■ **WRITTEN REQUEST**: Copy the records below word for word, from the first line through the line that contains "pose from metres", and leave out any pictures.

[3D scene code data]
───

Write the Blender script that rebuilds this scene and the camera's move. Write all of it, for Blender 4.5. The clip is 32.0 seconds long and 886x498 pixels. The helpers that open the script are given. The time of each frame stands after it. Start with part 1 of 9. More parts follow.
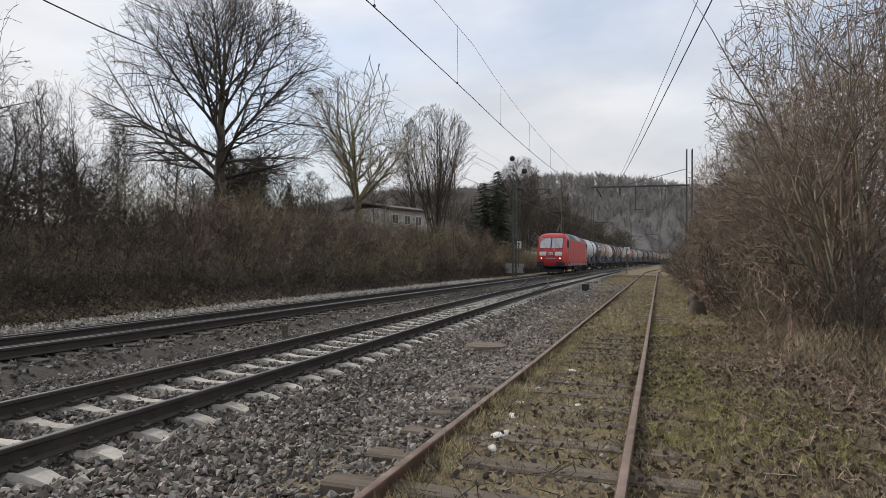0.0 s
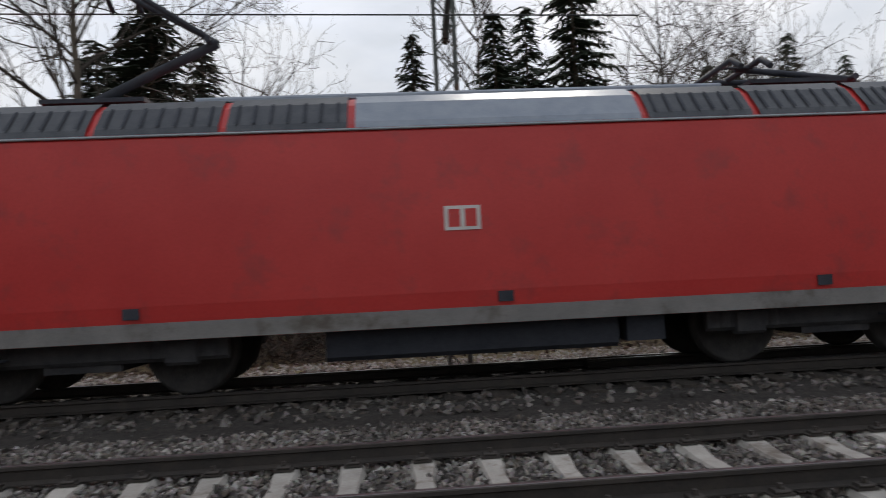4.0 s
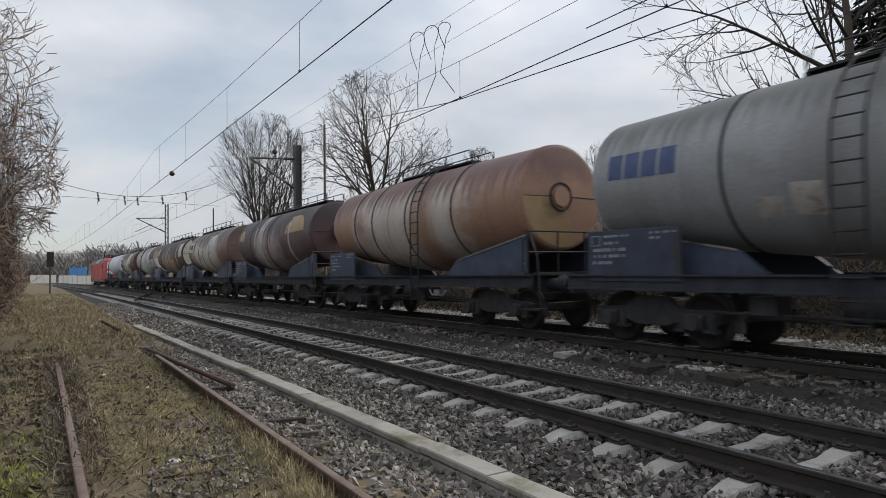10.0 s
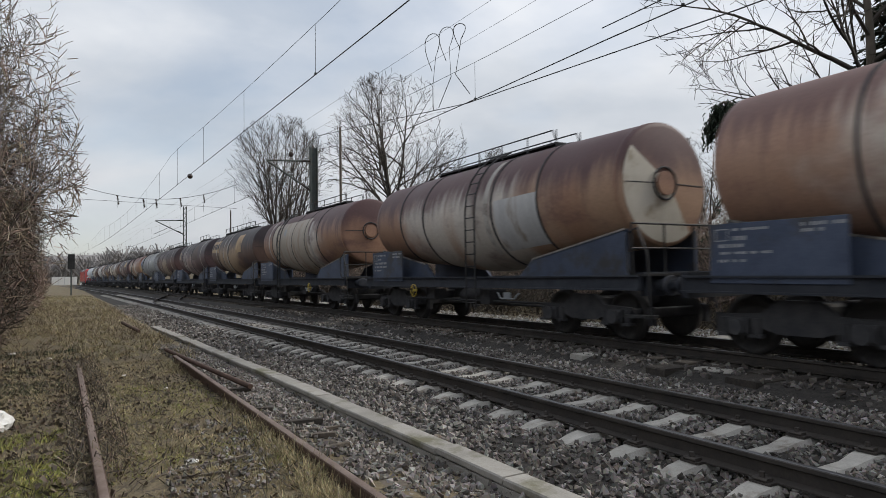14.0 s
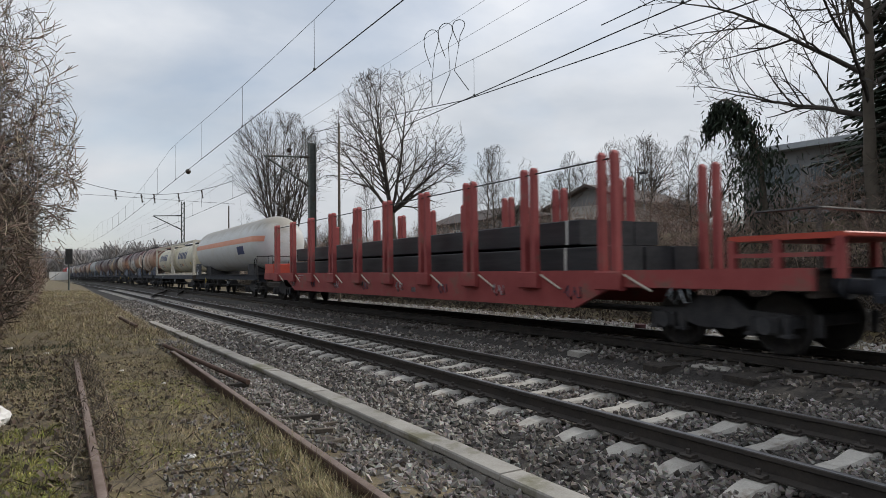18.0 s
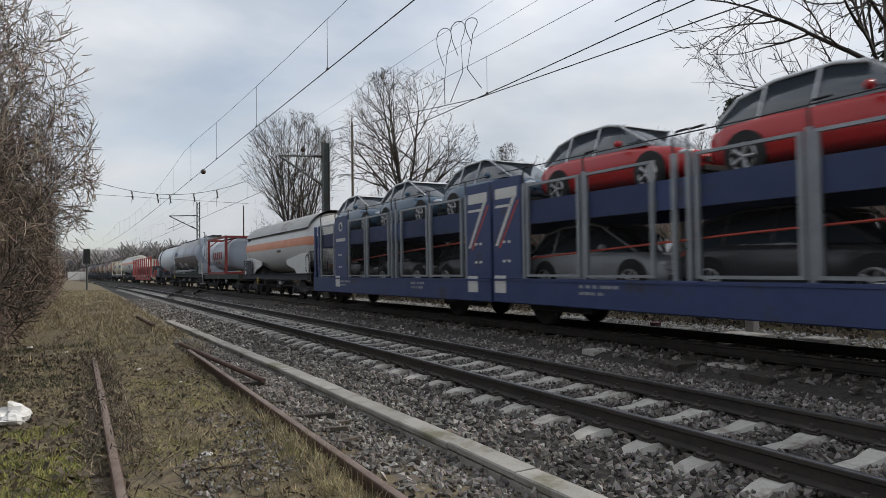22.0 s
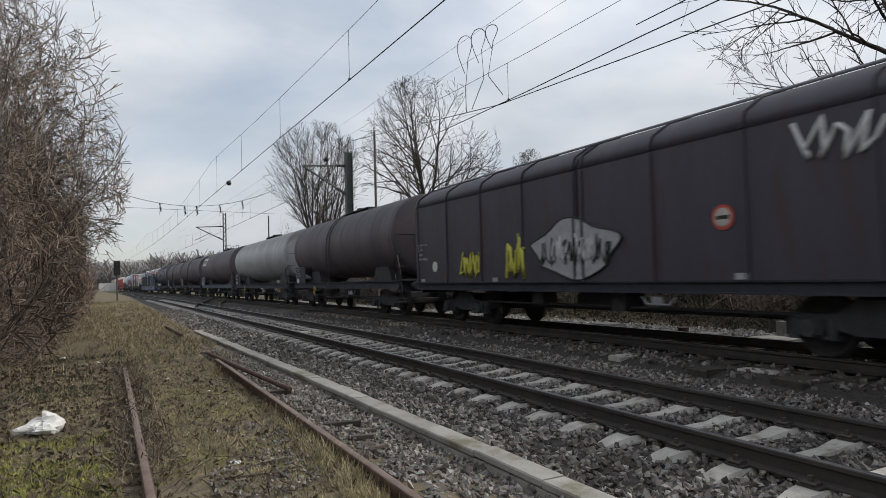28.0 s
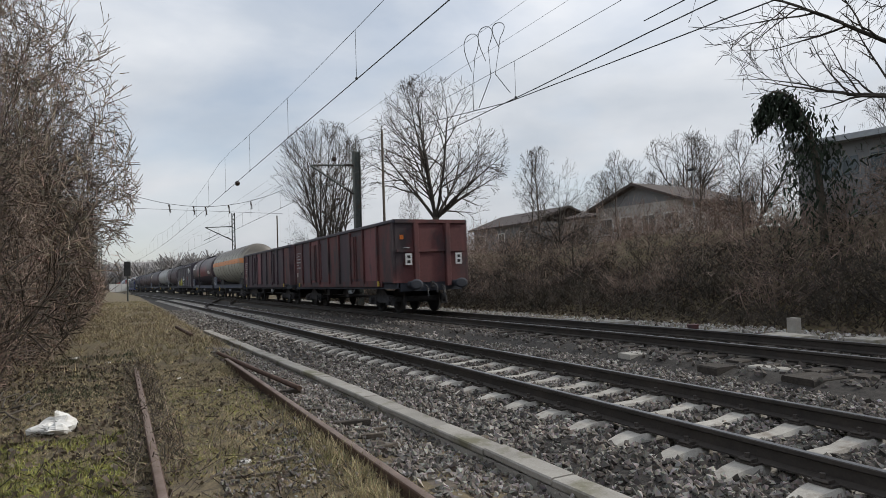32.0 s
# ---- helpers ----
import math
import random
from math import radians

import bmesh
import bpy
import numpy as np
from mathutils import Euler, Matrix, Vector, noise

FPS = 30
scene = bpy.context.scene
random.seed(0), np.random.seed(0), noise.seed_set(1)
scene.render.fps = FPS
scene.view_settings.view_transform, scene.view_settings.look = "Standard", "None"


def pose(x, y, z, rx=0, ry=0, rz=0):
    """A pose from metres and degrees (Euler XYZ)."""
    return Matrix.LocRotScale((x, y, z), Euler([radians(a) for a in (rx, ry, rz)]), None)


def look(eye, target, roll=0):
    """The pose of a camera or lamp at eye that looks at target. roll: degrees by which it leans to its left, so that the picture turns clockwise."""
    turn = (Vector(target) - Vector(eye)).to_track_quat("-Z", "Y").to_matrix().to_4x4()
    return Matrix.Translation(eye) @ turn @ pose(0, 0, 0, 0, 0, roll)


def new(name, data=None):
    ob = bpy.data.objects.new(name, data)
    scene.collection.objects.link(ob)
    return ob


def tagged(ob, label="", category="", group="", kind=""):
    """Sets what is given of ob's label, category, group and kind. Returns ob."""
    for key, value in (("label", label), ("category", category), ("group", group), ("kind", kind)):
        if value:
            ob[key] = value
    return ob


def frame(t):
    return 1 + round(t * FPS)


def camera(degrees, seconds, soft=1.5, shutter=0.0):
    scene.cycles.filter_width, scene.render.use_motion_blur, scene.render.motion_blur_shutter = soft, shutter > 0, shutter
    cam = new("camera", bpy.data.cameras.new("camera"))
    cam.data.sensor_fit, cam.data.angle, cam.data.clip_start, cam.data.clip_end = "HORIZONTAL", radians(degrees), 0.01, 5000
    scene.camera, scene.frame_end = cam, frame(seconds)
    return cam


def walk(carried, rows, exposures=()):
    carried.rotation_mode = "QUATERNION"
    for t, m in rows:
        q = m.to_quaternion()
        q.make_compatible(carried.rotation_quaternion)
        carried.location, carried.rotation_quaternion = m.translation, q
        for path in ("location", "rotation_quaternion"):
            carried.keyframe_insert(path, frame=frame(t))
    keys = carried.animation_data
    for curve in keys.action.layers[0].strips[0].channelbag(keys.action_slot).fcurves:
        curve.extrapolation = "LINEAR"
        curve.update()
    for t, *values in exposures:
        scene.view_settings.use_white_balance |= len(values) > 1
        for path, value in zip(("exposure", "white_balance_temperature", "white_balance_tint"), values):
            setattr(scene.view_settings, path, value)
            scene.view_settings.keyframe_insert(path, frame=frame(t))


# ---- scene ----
# One long goods train passes a bend-free stretch of double track; the camera stands beside a rusty siding and turns to follow.
EYE = (0.0, 0.0, 1.457)          # height above the rails of the near main track
VIEW = [                          # seconds, yaw, pitch, roll
    (0.0, -73.39, 1.20, -0.50),
    (0.5, -73.64, 1.68, -0.53),
    (1.0, -74.04, 3.13, -0.52),
    (1.5, -74.20, 3.19, -0.20),
    (2.0, -73.62, 3.12, 0.28),
    (2.5, -69.32, 3.08, 1.94),
    (3.0, -55.85, 3.98, 3.28),
    (3.1, -52.85, 3.69, 3.15),
    (3.2, -48.63, 3.30, 3.40),
    (3.3, -43.66, 3.05, 3.50),
    (3.4, -37.90, 2.98, 3.20),
    (3.5, -31.87, 3.20, 3.00),
    (4.0, -3.70, 3.05, 2.80),
    (4.5, 18.20, 2.80, 2.60),
    (5.0, 33.40, 2.55, 2.45),
    (5.5, 42.40, 2.40, 2.25),
    (6.0, 47.87, 2.40, 0.02),
    (6.5, 52.21, 1.83, 0.61),
    (7.0, 54.62, 2.31, 0.49),
    (7.5, 56.11, 2.02, 1.03),
    (8.0, 57.27, 1.97, 1.04),
    (8.5, 58.00, 1.93, 1.06),
    (9.0, 58.03, 1.91, 1.11),
    (9.5, 57.77, 1.83, 0.95),
    (10.0, 58.21, 1.80, 0.73),
    (10.5, 58.70, 1.91, 0.97),
    (11.0, 58.96, 1.76, 0.65),
    (11.5, 59.11, 1.65, 0.73),
    (12.0, 59.41, 1.76, 0.84),
    (12.5, 59.33, 1.78, 0.76),
    (13.0, 59.55, 1.86, 0.67),
    (13.5, 59.49, 1.79, 0.73),
    (14.0, 59.60, 1.94, 0.83),
    (14.5, 59.82, 2.11, 0.59),
    (16.5, 59.66, 2.83, 0.57),
    (17.0, 59.39, 2.49, 0.46),
    (17.5, 59.38, 2.08, 0.39),
    (18.0, 59.43, 1.63, 0.57),
    (18.5, 59.85, 1.25, 0.66),
    (19.0, 59.75, 1.29, 0.73),
    (19.5, 59.55, 1.26, 0.75),
    (20.0, 59.97, 1.19, 0.80),
    (20.5, 60.46, 1.10, 0.88),
    (21.0, 60.41, 1.18, 0.86),
    (21.5, 60.70, 1.26, 0.93),
    (22.0, 60.64, 1.51, 0.79),
    (22.5, 60.69, 1.72, 1.01),
    (23.0, 60.70, 1.62, 1.06),
    (23.5, 61.07, 1.51, 1.08),
    (24.0, 61.21, 1.59, 1.03),
    (24.5, 61.69, 1.94, 1.13),
    (25.0, 62.00, 2.32, 1.08),
    (25.5, 62.42, 2.53, 1.43),
    (27.5, 62.58, 2.18, 1.76),
    (28.0, 62.75, 2.19, 1.53),
    (28.5, 63.01, 2.33, 1.46),
    (29.0, 62.75, 2.32, 1.53),
    (29.5, 62.51, 2.50, 1.41),
    (30.0, 62.25, 2.44, 1.44),
    (30.5, 62.41, 2.38, 1.57),
    (31.0, 62.56, 2.35, 1.67),
    (31.5, 62.77, 2.15, 1.64),
    (32.0, 63.49, 2.09, 1.89),
]
cam = camera(69.0, 32.0, soft=0.75, shutter=0.15)
walk(cam, [(t, pose(*EYE, 90 + p, r, y)) for t, y, p, r in VIEW],
     exposures=((0.0, 0.48, 6850, 11), (2.8, 0.44, 6750, 11), (5.5, 0.25, 6550, 9), (32.0, 0.27, 6550, 9)))

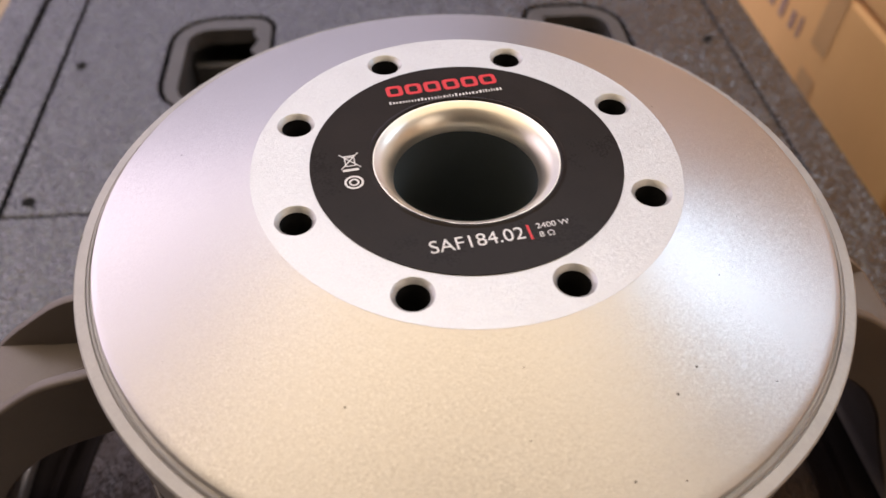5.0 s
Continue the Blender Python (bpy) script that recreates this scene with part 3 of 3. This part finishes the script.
# emblem: a row of plain red shapes
ex, ew, y0, y1, st = -0.0163, 0.0050, 0.0313, 0.0364, 0.0012
for k in range(6):
    xa = ex + k * 0.00584
    block = rounded(xa, xa + ew, y0, y1, (0.0012,) * 4, 3)
    hollow = rounded(xa + st, xa + ew - st, y0 + 0.00115, y1 - 0.00115, (0.0005,) * 4, 2)
    printed("emblem_shape", [(block, [hollow])], M_RED, "plain red shape" if k == 0 else "")
rows = []
rx = -0.0163
while rx < 0.0180:
    wdt = random.uniform(0.00028, 0.0007)
    rows.append((rect(rx, rx + wdt, 0.0276, 0.0276 + random.choice((0.0009, 0.0010, 0.0013))), []))
    rx += wdt + 0.0005
printed("small_print", rows, M_PRINT, "line of tiny silver bars")
lettering("model_text", "SAF184.02", -0.0175, -0.0333, 0.0042, 0.0242, M_PRINT)
printed("divider", [(rect(0.0079, 0.0085, -0.0340, -0.0290), [])], M_RED, "red divider bar")
lettering("power_text", "2400 W", 0.0104, -0.0307, 0.0018, 0.0088, M_PRINT)
lettering("impedance_text", "8 Ω", 0.0104, -0.0337, 0.0018, 0.0039, M_PRINT)
bx, by = -0.0318, 0.0052
line = lambda xa, ya, xb, yb, t: (lambda n: [(xa + n[0], ya + n[1]), (xa - n[0], ya - n[1]), (xb - n[0], yb - n[1]), (xb + n[0], yb + n[1])])((-(yb - ya) / math.hypot(xb - xa, yb - ya) * t / 2, (xb - xa) / math.hypot(xb - xa, yb - ya) * t / 2))
bin_lines = [(-0.0026, -0.003, 0.0026, 0.003), (-0.0026, 0.003, 0.0026, -0.003)]
for k, (a, b, c, d) in enumerate(bin_lines):
    ob = printed("bin_mark", [(line(bx + a, by + b, bx + c, by + d, 0.0003), [])], M_PRINT)
    ob.location.z = 0.00003 * k
printed("bin_mark", [(rounded(bx - 0.0014, bx + 0.0014, by - 0.0023, by + 0.0015, (0.0003,) * 4, 2), [rounded(bx - 0.0011, bx + 0.0011, by - 0.0020, by + 0.0012, (0.0002,) * 4, 2)]), (rect(bx - 0.0018, bx + 0.0018, by + 0.0017, by + 0.0021), [])], M_PRINT).location.z = 0.00006
printed("bar_mark", [(rect(bx - 0.0024, bx + 0.0020, 0.0010, 0.0019), [])], M_PRINT)
printed("ring_mark", [(circle(0.0026, 32, bx - 0.0001, -0.0036), [circle(0.0020, 28, bx - 0.0001, -0.0036)]), (circle(0.0014, 24, bx - 0.0001, -0.0036), [circle(0.0009, 20, bx - 0.0001, -0.0036)])], M_PRINT)

EDGE = [(0.1725, 0.0130), (0.1722, 0.0170), (0.1700, 0.0186), (0.1686, 0.0182)]
part("cone_edge", lathe(EDGE, 128, 228, 552), M_SURROUND, driver, "black glued cone edge", smooth=60)
# lit stretch of the same edge: the light is put into its pale colour
part("cone_edge", lathe(EDGE, 16, 192, 228), M_EDGE_LIT, driver, "crinkled stretch of the cone edge, light painted in as pale colour", smooth=60)
# cone and surround, seen through the openings
part("surround", lathe([(0.2030, 0.0130), (0.1940, 0.0128), (0.1905, 0.0132), (0.1880, 0.0105), (0.1855, 0.0132), (0.1825, 0.0140), (0.1800, 0.0112), (0.1775, 0.0118), (0.1745, 0.0132), (0.1720, 0.0140)], 128), M_SURROUND, driver, "black corrugated cloth surround", smooth=60)
cone = bmesh.new()
prof = [(0.1690, 0.0180)]
for t in np.linspace(0, 1, 30):
    prof.append((0.1675 - 0.1015 * t, 0.0190 + 0.085 * (0.8 * t + 0.2 * t * t)))
lathe(prof, 160, bm=cone)
for v in cone.verts:
    r = math.hypot(v.co.x, v.co.y)
    if r < 0.168:
        v.co.z += 0.0012 * noise.noise(v.co * 90) + 0.0006 * noise.noise(v.co * 220)
part("cone", cone, M_CONE, driver, "crinkled black paper cone", smooth=180)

───

■ **TASK OUTPUT**:
Write the Blender script that rebuilds this scene and the camera's move. Write all of it, for Blender 4.5. The clip is 32.0 seconds long and 886x498 pixels. The helpers that open the script are given. The time of each frame stands after it. Start with part 1 of 9. More parts follow.
0.0 s
4.0 s
10.0 s
14.0 s
18.0 s
22.0 s
28.0 s
32.0 s
# ---- helpers ----
import math
import random
from math import radians

import bmesh
import bpy
import numpy as np
from mathutils import Euler, Matrix, Vector, noise

FPS = 30
scene = bpy.context.scene
random.seed(0), np.random.seed(0), noise.seed_set(1)
scene.render.fps = FPS
scene.view_settings.view_transform, scene.view_settings.look = "Standard", "None"


def pose(x, y, z, rx=0, ry=0, rz=0):
    """A pose from metres and degrees (Euler XYZ)."""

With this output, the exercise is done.